> **Written exercise**: State the number of lines that include the string "random", and write nothing else.

* Begin *

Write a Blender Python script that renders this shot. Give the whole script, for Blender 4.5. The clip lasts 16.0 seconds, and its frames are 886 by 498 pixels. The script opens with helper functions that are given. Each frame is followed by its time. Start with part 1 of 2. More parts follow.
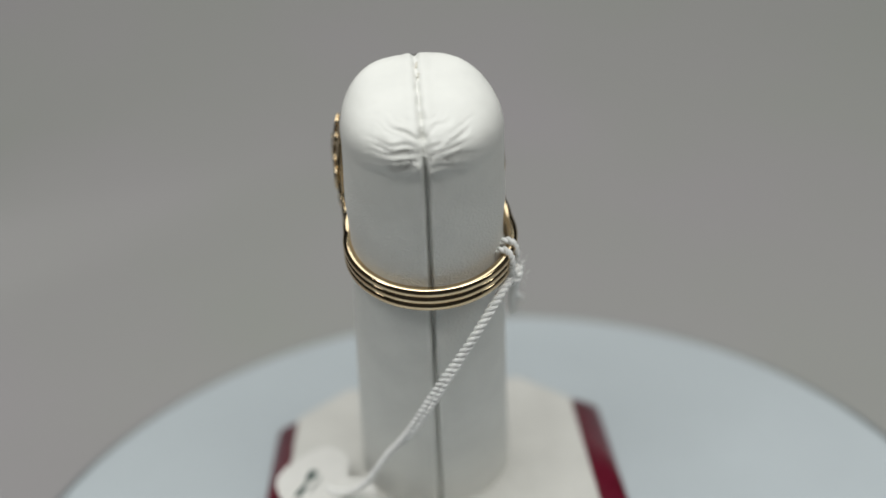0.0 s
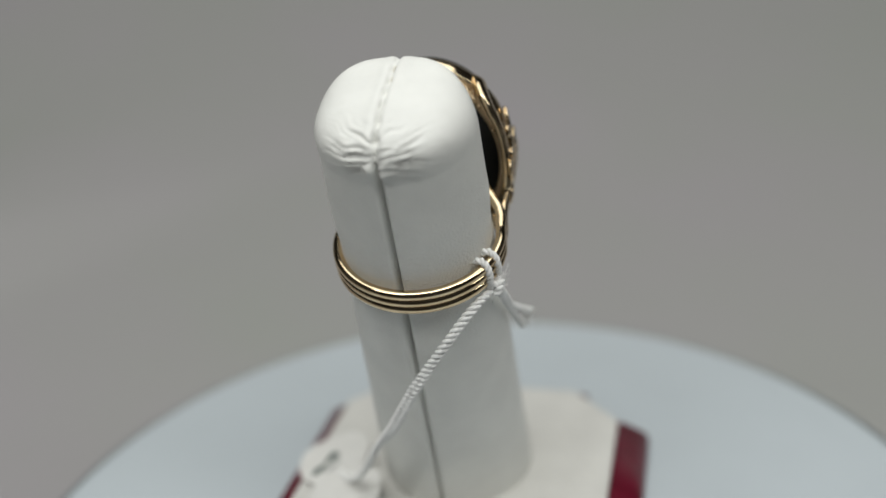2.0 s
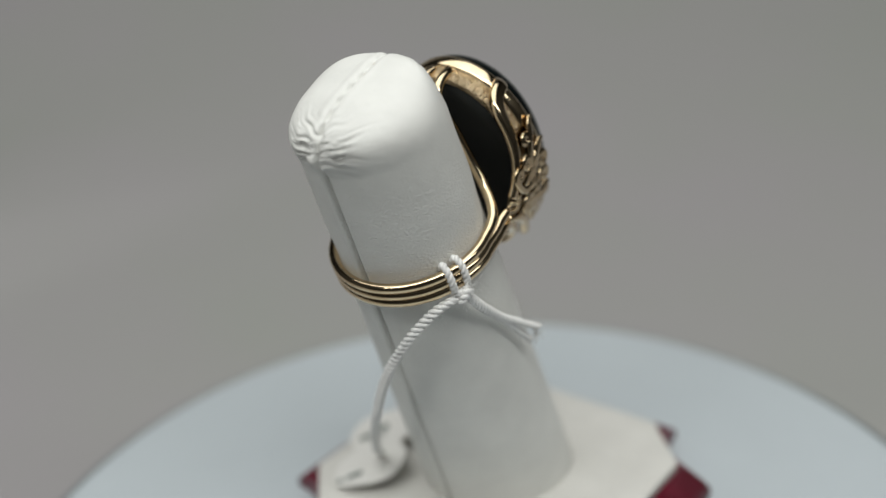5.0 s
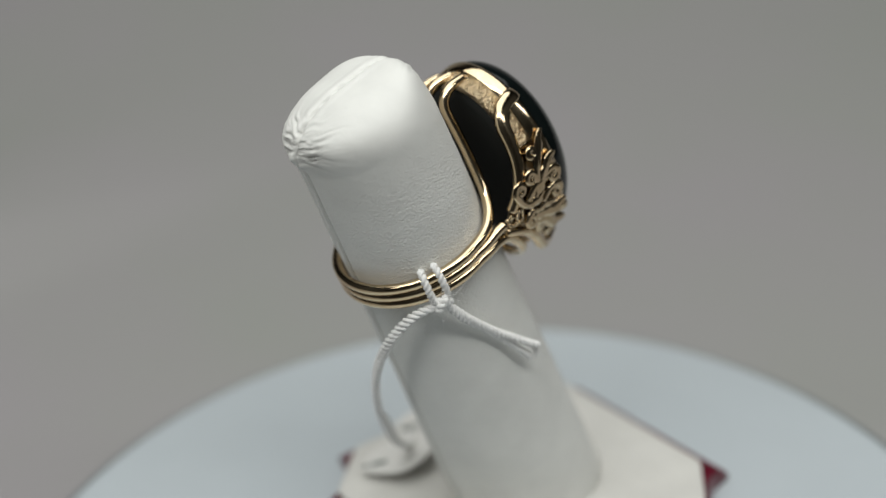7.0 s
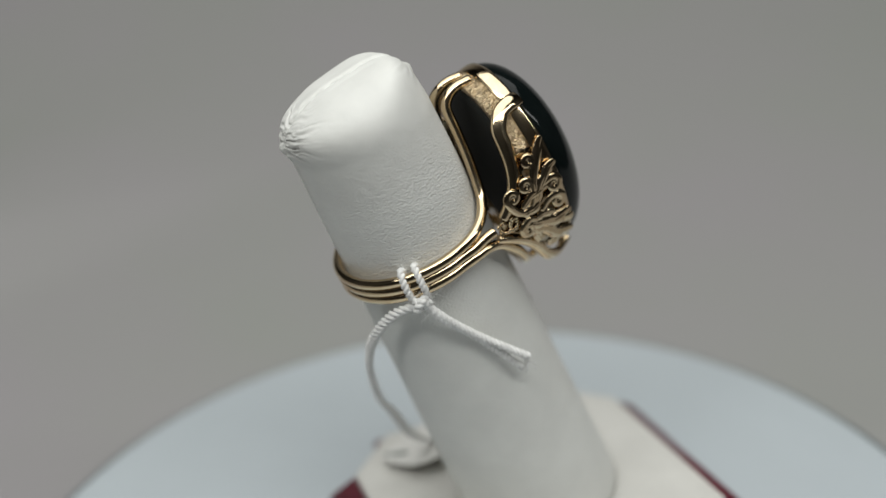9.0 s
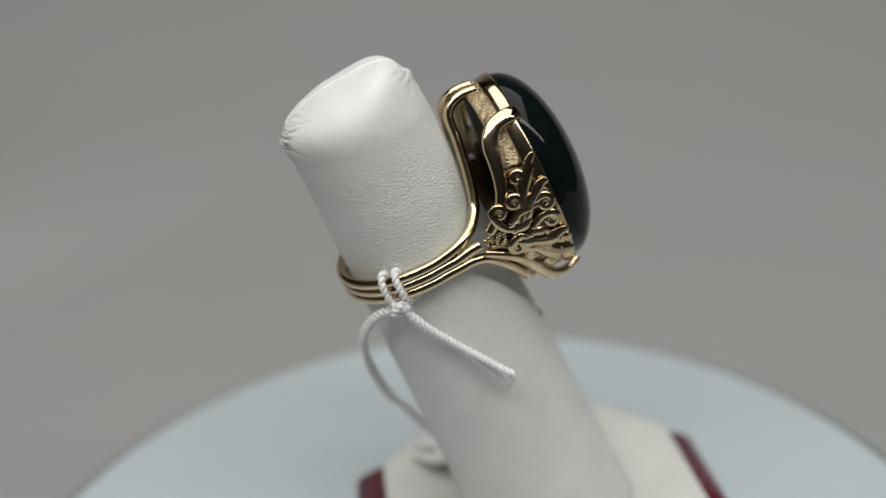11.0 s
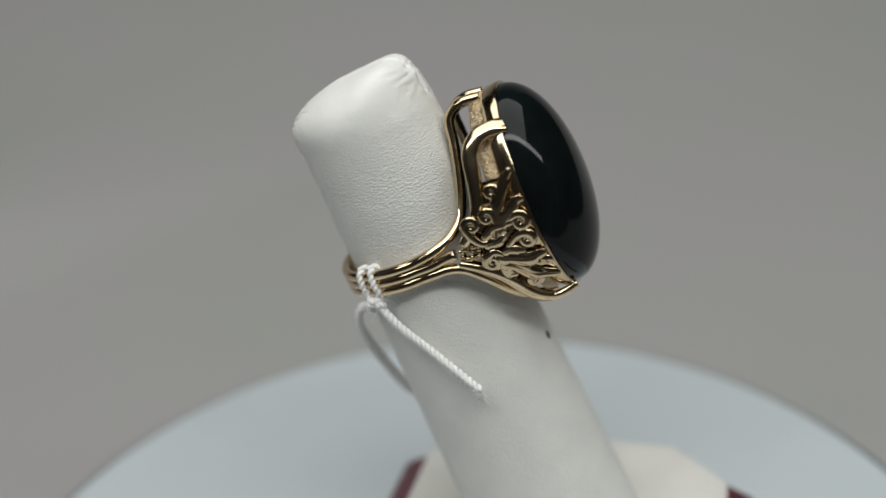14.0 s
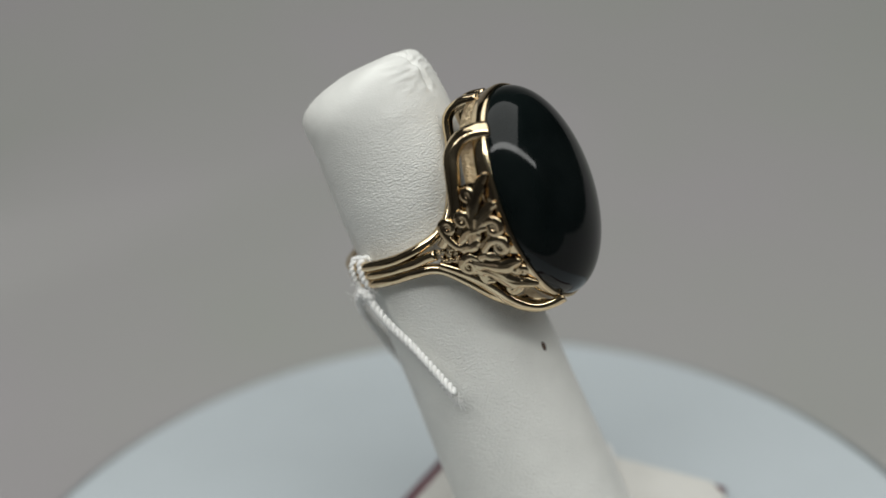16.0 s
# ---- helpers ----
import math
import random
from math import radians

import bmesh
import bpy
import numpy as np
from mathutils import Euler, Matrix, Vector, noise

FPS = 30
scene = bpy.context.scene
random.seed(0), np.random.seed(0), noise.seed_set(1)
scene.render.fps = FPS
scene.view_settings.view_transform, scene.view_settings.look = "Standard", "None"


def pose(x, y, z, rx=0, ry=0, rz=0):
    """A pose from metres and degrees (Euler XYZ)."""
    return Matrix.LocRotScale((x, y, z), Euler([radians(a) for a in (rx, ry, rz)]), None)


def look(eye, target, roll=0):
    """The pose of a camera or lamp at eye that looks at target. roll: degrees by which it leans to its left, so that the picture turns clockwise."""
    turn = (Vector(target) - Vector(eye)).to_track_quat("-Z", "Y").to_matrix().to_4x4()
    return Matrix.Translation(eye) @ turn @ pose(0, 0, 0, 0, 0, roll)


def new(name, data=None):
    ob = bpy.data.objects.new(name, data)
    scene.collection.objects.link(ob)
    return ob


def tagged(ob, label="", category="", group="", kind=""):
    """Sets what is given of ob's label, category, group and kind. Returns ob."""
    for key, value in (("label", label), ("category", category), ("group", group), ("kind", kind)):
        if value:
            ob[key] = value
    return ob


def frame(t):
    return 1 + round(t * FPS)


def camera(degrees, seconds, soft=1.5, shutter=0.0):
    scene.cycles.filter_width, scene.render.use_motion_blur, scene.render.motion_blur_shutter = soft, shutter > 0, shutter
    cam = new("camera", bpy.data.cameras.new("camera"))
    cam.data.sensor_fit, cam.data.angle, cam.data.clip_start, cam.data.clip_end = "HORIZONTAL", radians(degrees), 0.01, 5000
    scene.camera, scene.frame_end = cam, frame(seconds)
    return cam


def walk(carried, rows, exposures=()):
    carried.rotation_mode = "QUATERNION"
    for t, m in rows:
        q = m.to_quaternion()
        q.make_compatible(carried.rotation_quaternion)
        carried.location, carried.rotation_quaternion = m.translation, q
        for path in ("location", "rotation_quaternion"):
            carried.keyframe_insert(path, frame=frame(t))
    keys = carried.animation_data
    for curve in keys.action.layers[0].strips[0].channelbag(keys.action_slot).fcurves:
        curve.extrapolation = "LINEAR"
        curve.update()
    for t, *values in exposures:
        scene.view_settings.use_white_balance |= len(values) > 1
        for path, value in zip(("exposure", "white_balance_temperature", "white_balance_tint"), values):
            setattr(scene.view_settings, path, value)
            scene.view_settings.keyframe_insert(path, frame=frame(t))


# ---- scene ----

* End *

> **Solution**: 2